Aiming high and firing on all cylinders
The inciting incident occurs during a vicious bear attack scene, something that had been teased and advertised into oblivion, and for good reason. Not only is this the highlight of the entire picture, but although the aforementioned battle scene is more impressive in scope, this tense, messy, and dirty brawl is possibly the closest Iñárritu gets to showcasing something never before seen by audiences. Unfortunately for the director, his film also flatlines shortly after due to trailers and IMDB descriptions virtually mapping out the majority of the first and second acts. Because of this, THE REVENANT doesn’t really leave much room for surprise, ultimately sacrificing its discussion of interracial conflict for an extremely predictable revenge tale. It’s lazy and compromises a fantastic milieu in order to chase the tropes of a traditional western.
Having said that, the film does succeed on all counts when viewed purely as a survival-revenge story, seesawing between sequences of man vs. nature and man vs. man. The only reason this comes across as disappointing is because viewers are well aware that Iñárritu can be more sophisticated if he’d only have tried harder. Instead, THE REVENANT plays out with the logistical opulence of APOCALYPSE NOW, but without bringing anything new to the table thematically. It’s big, but shallow.
Like, 1,000 dead buffalo big
Even Lubezki’s camerawork begins to falter slightly as the film transpires. Iñárritu insisted that his film be shot chronologically, and as such, the wear and tear on the crew’s morale begins to show with the passage of time, especially when considering all the horror stories that had been published about the film’s production process. Composition is no longer as perfectionist near the end. Shots are never as elaborate and nothing ever comes close to the film’s first 30 minutes.

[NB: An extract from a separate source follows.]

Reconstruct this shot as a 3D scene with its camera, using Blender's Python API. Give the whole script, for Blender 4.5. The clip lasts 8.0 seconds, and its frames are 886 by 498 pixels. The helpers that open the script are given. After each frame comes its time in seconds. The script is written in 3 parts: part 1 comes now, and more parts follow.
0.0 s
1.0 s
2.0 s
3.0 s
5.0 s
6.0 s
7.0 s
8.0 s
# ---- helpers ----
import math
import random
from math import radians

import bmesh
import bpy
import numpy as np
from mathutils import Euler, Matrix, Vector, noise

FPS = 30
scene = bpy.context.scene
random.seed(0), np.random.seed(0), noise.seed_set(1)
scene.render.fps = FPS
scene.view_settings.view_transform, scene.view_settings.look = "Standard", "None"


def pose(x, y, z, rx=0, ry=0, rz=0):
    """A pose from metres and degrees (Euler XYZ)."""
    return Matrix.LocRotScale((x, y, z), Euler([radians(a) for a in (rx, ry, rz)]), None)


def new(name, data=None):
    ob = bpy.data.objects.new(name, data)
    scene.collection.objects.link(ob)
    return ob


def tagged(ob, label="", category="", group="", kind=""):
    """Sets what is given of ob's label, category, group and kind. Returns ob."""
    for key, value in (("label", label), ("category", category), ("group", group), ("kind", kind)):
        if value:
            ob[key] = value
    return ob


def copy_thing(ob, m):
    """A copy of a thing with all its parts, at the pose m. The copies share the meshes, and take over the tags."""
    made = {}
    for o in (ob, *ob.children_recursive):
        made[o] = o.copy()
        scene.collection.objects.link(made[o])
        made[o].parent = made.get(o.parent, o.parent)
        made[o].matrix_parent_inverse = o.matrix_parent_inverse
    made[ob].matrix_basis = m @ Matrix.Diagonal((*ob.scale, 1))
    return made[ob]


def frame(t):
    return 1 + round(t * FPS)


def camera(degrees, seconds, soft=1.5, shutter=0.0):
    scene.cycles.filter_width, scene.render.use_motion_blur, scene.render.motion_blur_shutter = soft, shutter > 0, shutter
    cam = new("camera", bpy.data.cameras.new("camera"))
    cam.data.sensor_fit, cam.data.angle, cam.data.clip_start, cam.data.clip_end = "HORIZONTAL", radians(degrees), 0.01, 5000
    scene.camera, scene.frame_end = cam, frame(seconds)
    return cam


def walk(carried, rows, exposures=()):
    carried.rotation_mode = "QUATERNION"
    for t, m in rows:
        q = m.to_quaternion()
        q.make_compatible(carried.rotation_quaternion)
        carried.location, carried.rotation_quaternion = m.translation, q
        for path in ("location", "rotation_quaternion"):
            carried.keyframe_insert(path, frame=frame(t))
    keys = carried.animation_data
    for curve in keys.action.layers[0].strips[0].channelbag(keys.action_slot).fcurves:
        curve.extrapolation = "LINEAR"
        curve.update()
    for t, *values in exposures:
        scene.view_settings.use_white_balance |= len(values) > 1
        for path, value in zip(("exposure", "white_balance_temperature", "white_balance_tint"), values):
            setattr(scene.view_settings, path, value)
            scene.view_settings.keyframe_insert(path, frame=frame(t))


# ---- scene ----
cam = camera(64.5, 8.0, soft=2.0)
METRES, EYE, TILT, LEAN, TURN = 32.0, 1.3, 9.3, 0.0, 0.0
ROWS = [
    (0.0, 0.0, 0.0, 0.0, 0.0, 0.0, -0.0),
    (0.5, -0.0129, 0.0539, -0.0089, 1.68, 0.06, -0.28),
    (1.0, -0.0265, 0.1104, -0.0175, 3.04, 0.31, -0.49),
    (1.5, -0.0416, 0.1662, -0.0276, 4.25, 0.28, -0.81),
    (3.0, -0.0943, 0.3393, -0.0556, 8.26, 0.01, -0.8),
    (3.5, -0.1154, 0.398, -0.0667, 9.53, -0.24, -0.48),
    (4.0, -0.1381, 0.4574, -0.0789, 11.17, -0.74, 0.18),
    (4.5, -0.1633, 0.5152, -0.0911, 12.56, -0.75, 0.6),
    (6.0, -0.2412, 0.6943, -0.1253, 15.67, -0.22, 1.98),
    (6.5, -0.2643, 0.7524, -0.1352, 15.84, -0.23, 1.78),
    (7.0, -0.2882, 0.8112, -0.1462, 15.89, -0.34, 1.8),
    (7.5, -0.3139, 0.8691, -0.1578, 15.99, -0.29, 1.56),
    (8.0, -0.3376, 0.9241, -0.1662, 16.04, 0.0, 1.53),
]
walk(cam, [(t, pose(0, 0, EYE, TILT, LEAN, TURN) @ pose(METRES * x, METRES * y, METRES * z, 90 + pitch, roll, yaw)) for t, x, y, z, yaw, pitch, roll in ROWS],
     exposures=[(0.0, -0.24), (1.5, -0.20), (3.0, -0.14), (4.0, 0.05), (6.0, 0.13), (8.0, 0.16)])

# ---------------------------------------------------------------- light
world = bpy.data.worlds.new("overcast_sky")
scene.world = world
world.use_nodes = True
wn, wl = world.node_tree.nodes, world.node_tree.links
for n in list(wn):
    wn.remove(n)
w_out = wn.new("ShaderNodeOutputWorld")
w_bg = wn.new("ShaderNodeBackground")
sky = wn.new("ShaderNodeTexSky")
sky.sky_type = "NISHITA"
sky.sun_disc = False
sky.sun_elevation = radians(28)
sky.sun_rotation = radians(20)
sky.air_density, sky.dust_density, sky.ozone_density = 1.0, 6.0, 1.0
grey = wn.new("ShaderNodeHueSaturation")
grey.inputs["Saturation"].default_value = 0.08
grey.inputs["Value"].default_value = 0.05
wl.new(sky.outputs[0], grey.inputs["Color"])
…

Furthermore, Lubezki’s weakness as a photographer begins to show during the film as well. His insistence on shooting with extreme wide focal lengths makes for breathtaking imagery, but his overuse of these lenses causes their dramatic impact to lose any bearing. Suddenly, Lubezki’s lens use is just a part of his trademark look, and no longer chosen with purpose in order to highlight important moments. After all, when a cinematographer shoots an entire film using 20-30mm lenses, tone shifts can no longer be accomplished with camerawork, lying in the hands of every other department instead. This is doubly disappointing when coupled with the uninspired score.
THE REVENANT is never as thought-provoking as it ought to be, and although DiCaprio is an absolute powerhouse to behold in the brutal climate, it’s disappointing that during the little time he has on screen to interact with other actors, he isn’t given more meaningful dialogue. This is especially true when he engages with Tom Hardy, who plays a fantastically compelling and equally authentic antagonist. Instead, viewers are treated to elementary exposition dumps that serve to delineate the racist mannerisms of Tom Hardy, as well as DiCaprio’s desire to teach his Mestizo son the harsh realities that come with being Native-born.

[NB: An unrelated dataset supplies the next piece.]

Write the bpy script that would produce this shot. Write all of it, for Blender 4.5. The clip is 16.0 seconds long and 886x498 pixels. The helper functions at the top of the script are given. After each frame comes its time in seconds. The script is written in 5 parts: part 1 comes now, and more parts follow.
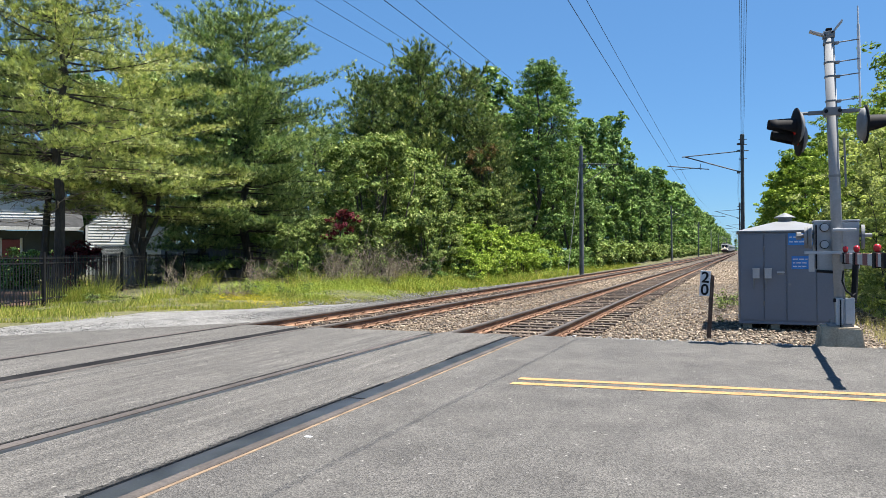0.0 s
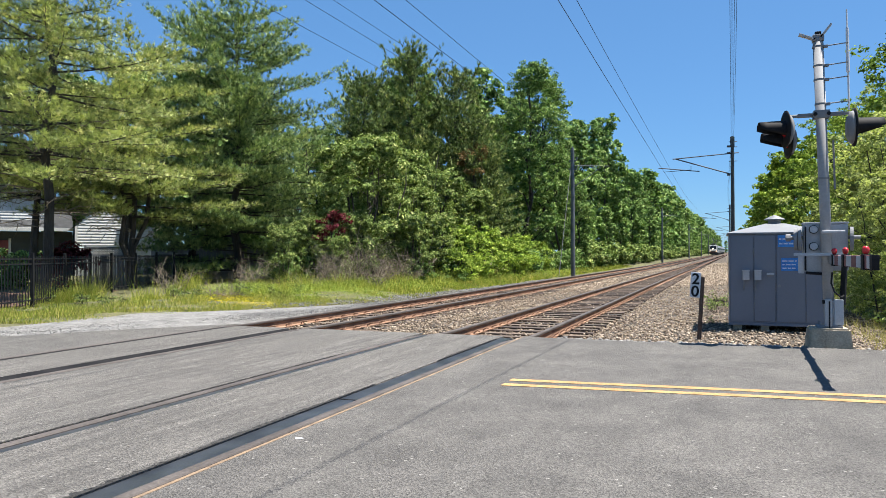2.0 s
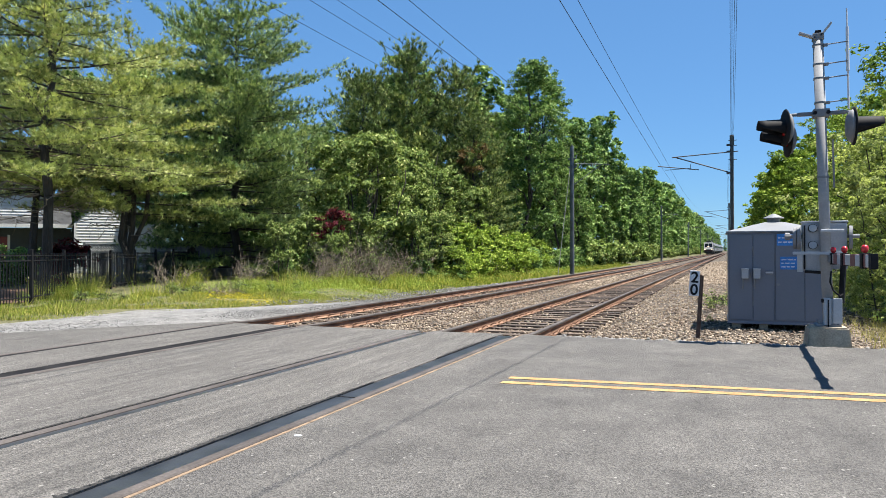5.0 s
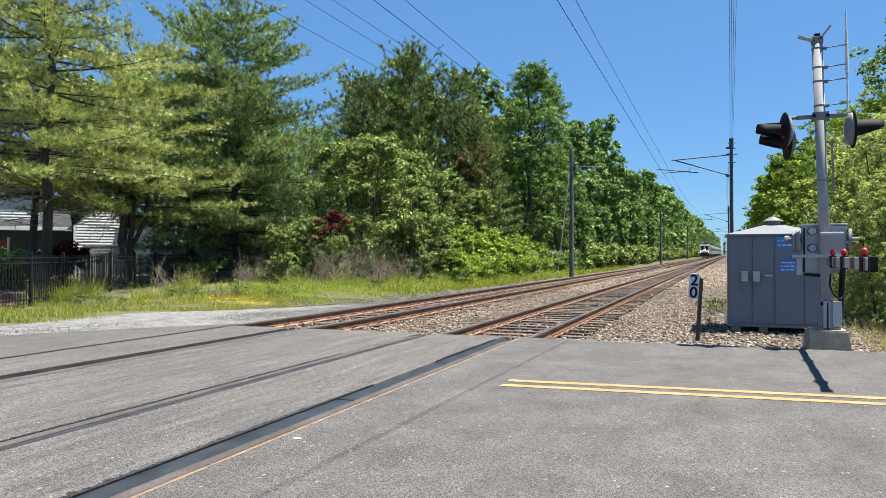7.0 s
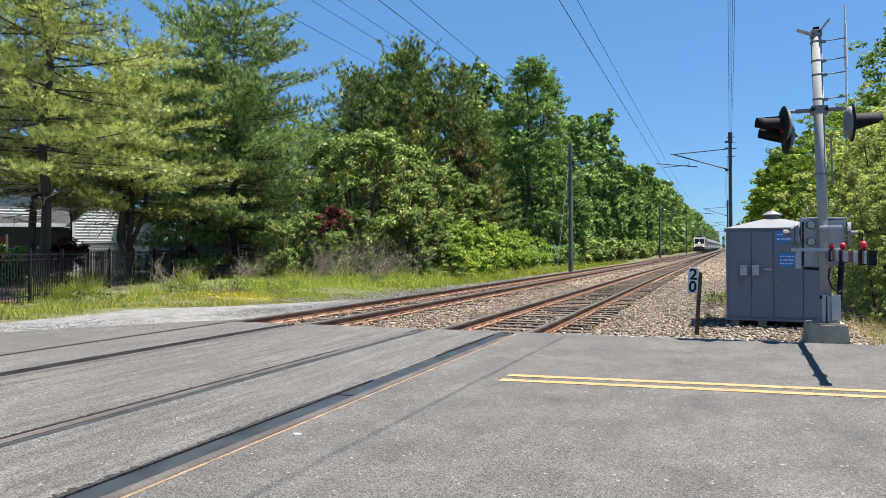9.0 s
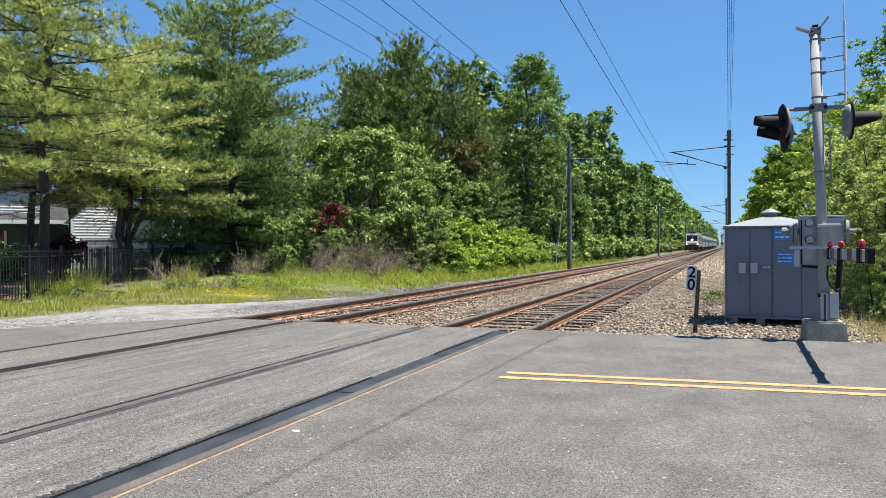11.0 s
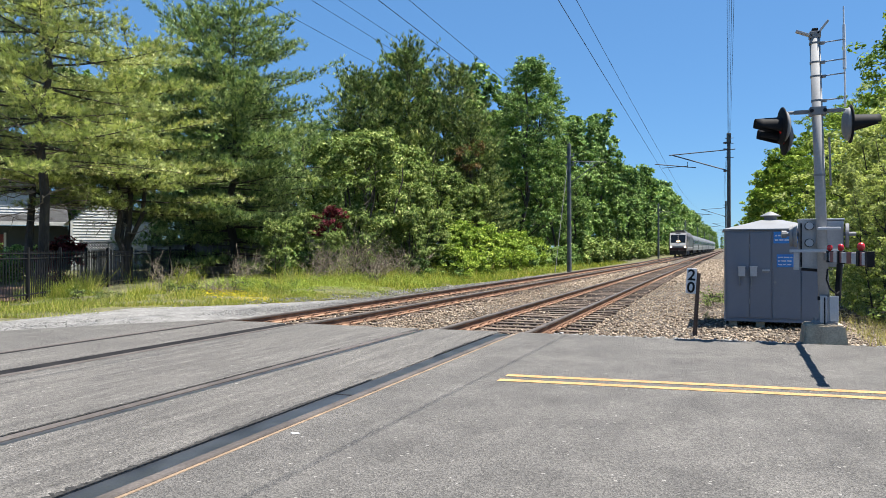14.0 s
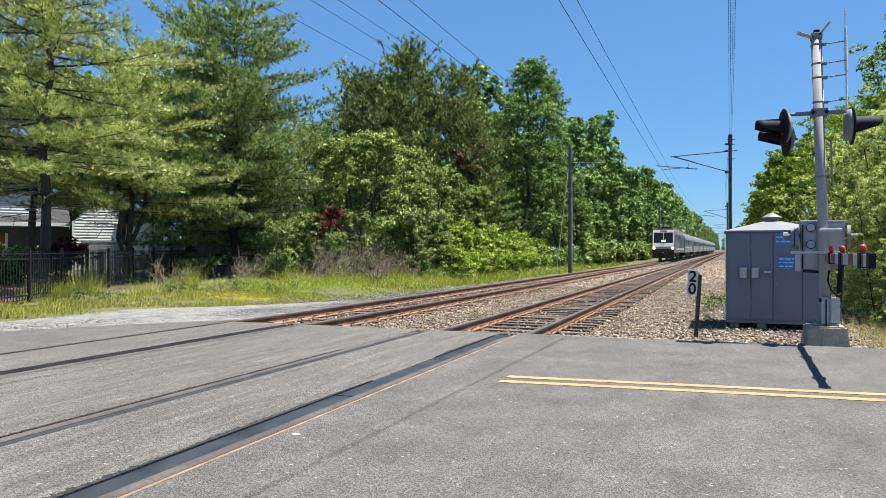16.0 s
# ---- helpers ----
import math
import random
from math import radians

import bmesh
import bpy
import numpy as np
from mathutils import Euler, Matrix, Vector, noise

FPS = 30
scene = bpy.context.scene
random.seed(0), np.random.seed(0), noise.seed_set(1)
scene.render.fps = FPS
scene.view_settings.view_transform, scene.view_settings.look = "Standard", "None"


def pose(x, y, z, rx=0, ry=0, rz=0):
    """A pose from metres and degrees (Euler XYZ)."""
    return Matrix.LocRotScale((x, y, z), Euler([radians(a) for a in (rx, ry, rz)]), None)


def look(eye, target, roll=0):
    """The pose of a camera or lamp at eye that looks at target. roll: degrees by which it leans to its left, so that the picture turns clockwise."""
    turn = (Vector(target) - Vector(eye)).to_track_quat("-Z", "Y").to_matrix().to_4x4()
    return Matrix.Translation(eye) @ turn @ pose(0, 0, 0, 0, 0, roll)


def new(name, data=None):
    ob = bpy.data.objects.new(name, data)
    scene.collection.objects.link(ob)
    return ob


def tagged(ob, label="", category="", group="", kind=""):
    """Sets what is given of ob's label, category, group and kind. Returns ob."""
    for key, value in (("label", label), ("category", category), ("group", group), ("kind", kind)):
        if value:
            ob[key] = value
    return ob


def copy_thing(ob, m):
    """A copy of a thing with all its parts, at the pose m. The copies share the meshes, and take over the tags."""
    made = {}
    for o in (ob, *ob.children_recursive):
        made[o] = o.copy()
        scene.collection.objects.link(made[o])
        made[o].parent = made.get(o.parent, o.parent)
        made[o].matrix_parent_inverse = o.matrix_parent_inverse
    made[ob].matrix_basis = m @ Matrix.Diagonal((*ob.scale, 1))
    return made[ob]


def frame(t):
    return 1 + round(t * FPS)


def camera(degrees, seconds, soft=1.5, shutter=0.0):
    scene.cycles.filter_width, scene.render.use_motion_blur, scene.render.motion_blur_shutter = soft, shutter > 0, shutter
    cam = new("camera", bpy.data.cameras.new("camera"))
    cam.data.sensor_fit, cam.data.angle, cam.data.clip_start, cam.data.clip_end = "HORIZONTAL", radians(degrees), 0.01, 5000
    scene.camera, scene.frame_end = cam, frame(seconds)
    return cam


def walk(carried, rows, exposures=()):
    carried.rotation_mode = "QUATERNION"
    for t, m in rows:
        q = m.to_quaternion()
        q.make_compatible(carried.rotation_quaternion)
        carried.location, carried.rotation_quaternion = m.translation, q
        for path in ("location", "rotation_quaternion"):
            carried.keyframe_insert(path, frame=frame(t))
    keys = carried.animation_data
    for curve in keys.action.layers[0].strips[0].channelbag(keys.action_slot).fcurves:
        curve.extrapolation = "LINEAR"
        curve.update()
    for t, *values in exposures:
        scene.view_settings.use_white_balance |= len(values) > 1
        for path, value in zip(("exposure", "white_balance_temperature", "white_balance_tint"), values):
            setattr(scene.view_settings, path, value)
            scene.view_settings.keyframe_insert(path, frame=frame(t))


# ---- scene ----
EYE = 1.22
cam = camera(63.0, 16.0, 0.7)
walk(cam, [
    (0, pose(0, 0, EYE, 90.424, 0.270, 21.682)),
    (0.5, pose(0, 0, EYE, 90.446, 0.232, 21.539)),
    (1, pose(0, 0, EYE, 90.476, 0.217, 21.352)),
    (1.5, pose(0, 0, EYE, 90.521, 0.221, 21.140)),
    (2, pose(0, 0, EYE, 90.527, 0.187, 21.007)),
    (2.5, pose(0, 0, EYE, 90.474, 0.114, 20.939)),
    (3, pose(0, 0, EYE, 90.402, 0.103, 20.931)),
    (3.5, pose(0, 0, EYE, 90.330, 0.070, 20.949)),
    (4, pose(0, 0, EYE, 90.312, 0.068, 20.975)),
    (6.5, pose(0, 0, EYE, 90.503, -0.044, 20.895)),
    (7, pose(0, 0, EYE, 90.559, -0.007, 20.912)),
    (7.5, pose(0, 0, EYE, 90.554, 0.017, 20.943)),
    (8, pose(0, 0, EYE, 90.482, 0.126, 20.970)),
    (8.5, pose(0, 0, EYE, 90.356, 0.139, 20.916)),
    (9, pose(0, 0, EYE, 90.174, 0.217, 20.846)),
    (11.5, pose(0, 0, EYE, 89.966, 0.115, 20.729)),
    (12, pose(0, 0, EYE, 89.992, 0.103, 20.719)),
    (12.5, pose(0, 0, EYE, 90.037, 0.076, 20.714)),
    (13, pose(0, 0, EYE, 90.108, 0.047, 20.715)),
    (13.5, pose(0, 0, EYE, 90.156, 0.032, 20.675)),
    (14, pose(0, 0, EYE, 90.167, 0.030, 20.727)),
    (14.5, pose(0, 0, EYE, 90.224, -0.000, 20.728)),
    (15, pose(0, 0, EYE, 90.280, -0.029, 20.728)),
    (15.5, pose(0, 0, EYE, 90.292, 0.010, 20.770)),
    (16, pose(0, 0, EYE, 90.256, -0.045, 20.818)),
])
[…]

Because much of DiCaprio’s performance is contingent on the impeccable makeup work and his emotionally dissonant glances, viewers are left with a rare case in which the strong dialogue is ultimately hampered by a disappointingly vapid narrative structure. It is at this point when Iñárritu reveals that his Achilles heel lies in how amateurish of a manner his film has been written, allowing spectacle to overshadow substance a la Christopher Nolan. It is absolutely undeniable that THE REVENANT is a technical marvel and that DiCaprio plays his most unorthodox performance to date, but none of that changes the fact that the film is riddled with imperfections, an inexcusable failure when considering the fact that the filmmakers were given the privilege to make a $135 million film.
Most of which was spent on competent bear wranglers
What’s fascinating is that despite all its flaws, there’s so much that Iñárritu’s film still does right, thus being comparable to dozens of other films from the last few years. THE REVENANT understands how to portray the severity of an icy climate better than EVEREST ever did, capitalizing on a Bear Grylls mentality of showcasing what has to be done to survive. It does a superior job to THE MARTIAN in providing viewers with an abandoned protagonist, left voiceless in a desolate environment, and more than anything else, its understanding of the messiness of brutality, whether against man or beast, is captured in a crude nature that succeeds exactly where ONLY GOD FORGIVES failed.
Despite all the punches it lands, the film is best compared to 2015’s VICTORIA, its peer in misguided ambition: aiming for the cool factor before successfully writing up a narrative that doesn’t tread too much familiar ground, ultimately falling into the same category as Christopher Nolan, endlessly loved by film school students for its technical ambition, and falling short as an enduring piece of cinematic history.